> [Given instruction]: Extract the lines of the material below, beginning with the first and ending with the line that holds "0.016), M_BLACK, hob)". Skip every picture.

> [Recorded information]:
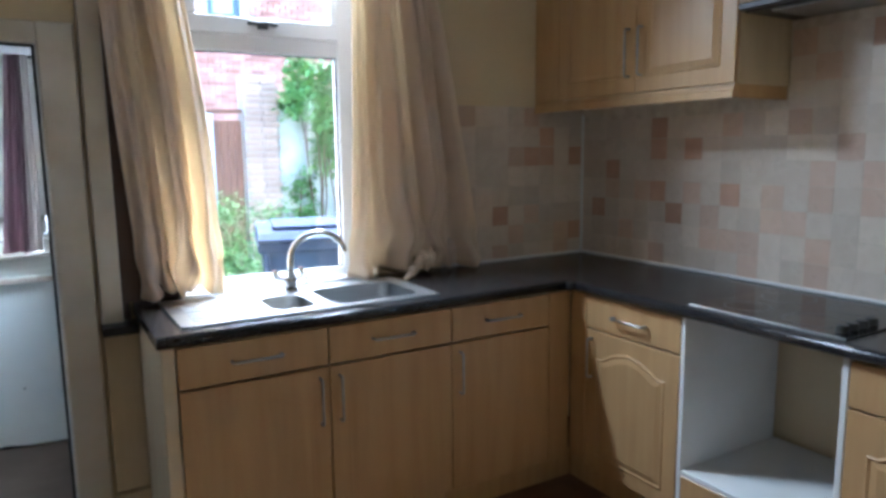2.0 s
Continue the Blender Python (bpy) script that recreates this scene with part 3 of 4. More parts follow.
# ceramic hob
hob = thing("ceramic_hob", (-0.32, -1.43, 0.904), "black ceramic hob with four control knobs", "hob")
part("glass", box(-0.56, -0.09, -1.70, -1.17, 0.9038, 0.9095, 0.002), M_HOB, hob)
part("trim", box(-0.568, -0.561, -1.70, -1.17, 0.9038, 0.911, 0.001), M_STEEL, hob)
for cx, cy, r in ((-0.2, -1.3, 0.09), (-0.43, -1.3, 0.075), (-0.2, -1.53, 0.075), (-0.43, -1.53, 0.09)):
    bm = bmesh.new()
    o, i = ([bm.verts.new((cx + q * math.cos(a), cy + q * math.sin(a), 0.9099)) for a in (2 * math.pi * k / 40 for k in range(40))] for q in (r, r - 0.004))
    for k in range(40):
        bm.faces.new((o[k], o[(k + 1) % 40], i[(k + 1) % 40], i[k]))
    part("zone_mark", bm, M_IRON, hob)
for k in range(4):
    part("knob", rod((-0.50 + k * 0.052, -1.655, 0.9095), (-0.50 + k * 0.052, -1.655, 0.931), 0.019, 20, 0.016), M_BLACK, hob)

# sink
sink = thing("inset_sink", (-1.65, -0.32, 0.9), "stainless steel one and a half bowl sink with ridged drainer", "sink")
SX0, SX1, SY0, SY1 = -2.12, -1.19, -0.535, -0.10
B1, B2 = (-1.585, -1.245, -0.485, -0.185), (-1.80, -1.645, -0.465, -0.235)
part("rim", slab(SX0, SX1, SY0, SY1, 0.9042, 0.9082, [B1, B2]), M_STEEL, sink)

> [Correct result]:
2.0 s
Continue the Blender Python (bpy) script that recreates this scene with part 3 of 4. More parts follow.
# ceramic hob
hob = thing("ceramic_hob", (-0.32, -1.43, 0.904), "black ceramic hob with four control knobs", "hob")
part("glass", box(-0.56, -0.09, -1.70, -1.17, 0.9038, 0.9095, 0.002), M_HOB, hob)
part("trim", box(-0.568, -0.561, -1.70, -1.17, 0.9038, 0.911, 0.001), M_STEEL, hob)
for cx, cy, r in ((-0.2, -1.3, 0.09), (-0.43, -1.3, 0.075), (-0.2, -1.53, 0.075), (-0.43, -1.53, 0.09)):
    bm = bmesh.new()
    o, i = ([bm.verts.new((cx + q * math.cos(a), cy + q * math.sin(a), 0.9099)) for a in (2 * math.pi * k / 40 for k in range(40))] for q in (r, r - 0.004))
    for k in range(40):
        bm.faces.new((o[k], o[(k + 1) % 40], i[(k + 1) % 40], i[k]))
    part("zone_mark", bm, M_IRON, hob)
for k in range(4):
    part("knob", rod((-0.50 + k * 0.052, -1.655, 0.9095), (-0.50 + k * 0.052, -1.655, 0.931), 0.019, 20, 0.016), M_BLACK, hob)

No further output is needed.